● **YOUR GOAL**:
Your task is to return the line containing "Continue the Blender" plus every line after it, exactly and with nothing added.

● **COLLECTED MATERIAL**:
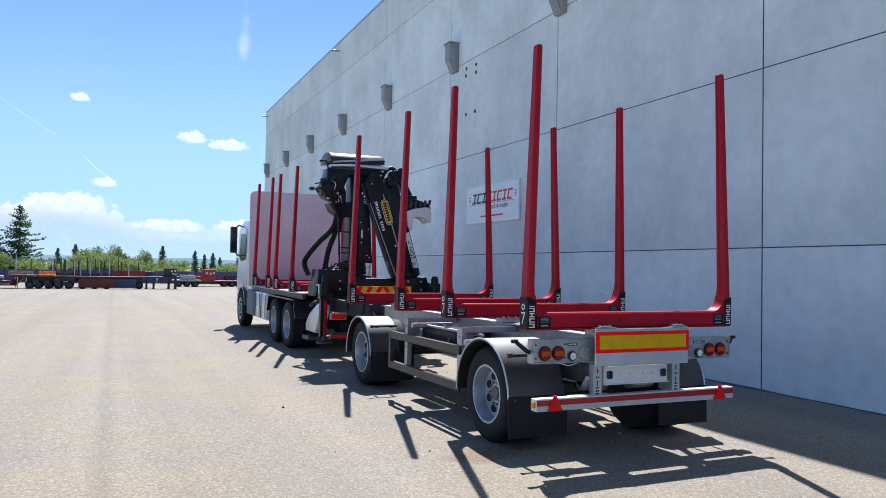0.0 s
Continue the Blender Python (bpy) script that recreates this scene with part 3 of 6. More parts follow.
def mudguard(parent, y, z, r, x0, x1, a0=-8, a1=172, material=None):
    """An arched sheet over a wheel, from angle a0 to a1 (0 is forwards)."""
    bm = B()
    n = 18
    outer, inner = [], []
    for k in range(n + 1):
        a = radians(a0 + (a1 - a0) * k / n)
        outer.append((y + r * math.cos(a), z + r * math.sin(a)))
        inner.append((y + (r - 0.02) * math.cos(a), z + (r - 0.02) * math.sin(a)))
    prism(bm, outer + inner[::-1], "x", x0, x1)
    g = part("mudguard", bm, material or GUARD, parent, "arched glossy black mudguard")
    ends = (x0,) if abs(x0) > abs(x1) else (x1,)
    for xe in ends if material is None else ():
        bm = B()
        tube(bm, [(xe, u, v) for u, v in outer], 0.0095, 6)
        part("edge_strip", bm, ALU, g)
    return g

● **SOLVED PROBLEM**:
Continue the Blender Python (bpy) script that recreates this scene with part 3 of 6. More parts follow.
def mudguard(parent, y, z, r, x0, x1, a0=-8, a1=172, material=None):
    """An arched sheet over a wheel, from angle a0 to a1 (0 is forwards)."""
    bm = B()
    n = 18
    outer, inner = [], []
    for k in range(n + 1):
        a = radians(a0 + (a1 - a0) * k / n)
        outer.append((y + r * math.cos(a), z + r * math.sin(a)))
        inner.append((y + (r - 0.02) * math.cos(a), z + (r - 0.02) * math.sin(a)))
    prism(bm, outer + inner[::-1], "x", x0, x1)
    g = part("mudguard", bm, material or GUARD, parent, "arched glossy black mudguard")
    ends = (x0,) if abs(x0) > abs(x1) else (x1,)
    for xe in ends if material is None else ():
        bm = B()
        tube(bm, [(xe, u, v) for u, v in outer], 0.0095, 6)
        part("edge_strip", bm, ALU, g)
    return g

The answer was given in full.